Hedgerows surrounding organic apple orchards in north-west Spain: potential to conserve beneficial insects
Agricultural and Forest Entomology
Flowering plant species in hedgerows may be food sources for beneficial insects and therefore play a role in biodiversity conservation and agroecosystem functioning. Research was conducted in eight organic cider-apple orchards in Asturias (north-west Spain) aiming to (i) identify the native flowering plants in the surrounding hedgerows and (ii) assess the attractiveness of those flowers for beneficial insects, such as pollinators and natural enemies of pests. A total of 7745 flowers belonging to 63 plant species were recorded in the hedgerows from May to September 2012. Flower abundance and species richness decreased as the season progressed.
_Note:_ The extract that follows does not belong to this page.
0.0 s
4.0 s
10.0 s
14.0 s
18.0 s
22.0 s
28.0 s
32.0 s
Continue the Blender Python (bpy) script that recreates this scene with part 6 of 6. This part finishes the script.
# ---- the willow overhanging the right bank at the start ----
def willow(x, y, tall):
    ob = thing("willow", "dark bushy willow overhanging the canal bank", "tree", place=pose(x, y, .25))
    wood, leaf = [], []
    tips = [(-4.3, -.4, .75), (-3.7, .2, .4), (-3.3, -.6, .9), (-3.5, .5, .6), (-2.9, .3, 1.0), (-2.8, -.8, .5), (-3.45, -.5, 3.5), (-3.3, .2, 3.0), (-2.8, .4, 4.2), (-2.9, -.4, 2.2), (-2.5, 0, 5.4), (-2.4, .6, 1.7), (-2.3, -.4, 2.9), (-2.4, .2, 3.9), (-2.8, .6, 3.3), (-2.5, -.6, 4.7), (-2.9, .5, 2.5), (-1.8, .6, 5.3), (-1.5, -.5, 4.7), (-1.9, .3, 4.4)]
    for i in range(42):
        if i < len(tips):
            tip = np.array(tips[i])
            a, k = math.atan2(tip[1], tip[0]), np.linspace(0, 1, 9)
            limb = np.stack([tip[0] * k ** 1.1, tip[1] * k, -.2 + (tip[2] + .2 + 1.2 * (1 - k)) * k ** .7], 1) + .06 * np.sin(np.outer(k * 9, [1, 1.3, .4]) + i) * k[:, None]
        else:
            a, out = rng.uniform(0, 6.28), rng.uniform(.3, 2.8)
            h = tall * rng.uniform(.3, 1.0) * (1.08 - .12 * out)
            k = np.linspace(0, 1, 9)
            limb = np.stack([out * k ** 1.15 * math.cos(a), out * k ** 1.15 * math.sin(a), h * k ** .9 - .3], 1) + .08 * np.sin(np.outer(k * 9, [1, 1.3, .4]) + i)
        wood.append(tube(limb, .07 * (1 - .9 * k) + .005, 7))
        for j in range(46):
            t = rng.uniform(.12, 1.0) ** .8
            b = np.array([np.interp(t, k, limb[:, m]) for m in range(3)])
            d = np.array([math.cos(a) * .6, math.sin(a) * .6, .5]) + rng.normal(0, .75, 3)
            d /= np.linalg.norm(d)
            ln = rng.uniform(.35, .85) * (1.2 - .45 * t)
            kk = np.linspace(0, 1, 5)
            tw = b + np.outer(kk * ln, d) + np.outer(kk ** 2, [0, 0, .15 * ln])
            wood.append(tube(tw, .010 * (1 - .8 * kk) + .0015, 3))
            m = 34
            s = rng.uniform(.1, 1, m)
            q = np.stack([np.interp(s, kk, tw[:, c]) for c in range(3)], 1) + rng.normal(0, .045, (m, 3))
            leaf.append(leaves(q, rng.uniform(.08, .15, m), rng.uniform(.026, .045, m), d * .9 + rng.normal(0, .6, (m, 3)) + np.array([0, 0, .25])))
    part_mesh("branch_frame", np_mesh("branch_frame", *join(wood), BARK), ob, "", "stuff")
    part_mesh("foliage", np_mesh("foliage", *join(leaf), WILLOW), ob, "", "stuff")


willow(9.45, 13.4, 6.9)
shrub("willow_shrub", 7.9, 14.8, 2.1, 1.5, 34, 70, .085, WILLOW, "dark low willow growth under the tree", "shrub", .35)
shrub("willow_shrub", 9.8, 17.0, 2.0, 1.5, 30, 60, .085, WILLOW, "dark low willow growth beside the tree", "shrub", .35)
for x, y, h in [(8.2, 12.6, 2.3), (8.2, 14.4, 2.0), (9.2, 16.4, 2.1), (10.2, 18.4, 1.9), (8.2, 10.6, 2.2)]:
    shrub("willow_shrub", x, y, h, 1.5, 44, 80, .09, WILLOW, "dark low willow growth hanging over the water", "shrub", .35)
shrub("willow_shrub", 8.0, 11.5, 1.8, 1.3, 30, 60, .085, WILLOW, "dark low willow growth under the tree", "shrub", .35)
Orchard differences were observed for plant species richness but not for the total number of flowers in the hedgerows, likely as a result of similar management among orchards. Hymenoptera pollinators (honey bees, bumblebees and wild bees) accounted for 37.8% of the total insects recorded visiting flowers, whereas predatory hoverflies (14.9%) were the dominant natural enemies. The attractiveness for insects was assessed for 21 of the flowering plant species identified in the hedgerows. Flowering plants differed in the number of taxa that they attracted and in their attractiveness for particular insect groups and for insects as a whole. The present study described the floral composition of the hedgerows that surround apple orchards and identified the local floral resources that could provide benefits for farmers by improving ecosystem services of pollination and biological control of pests.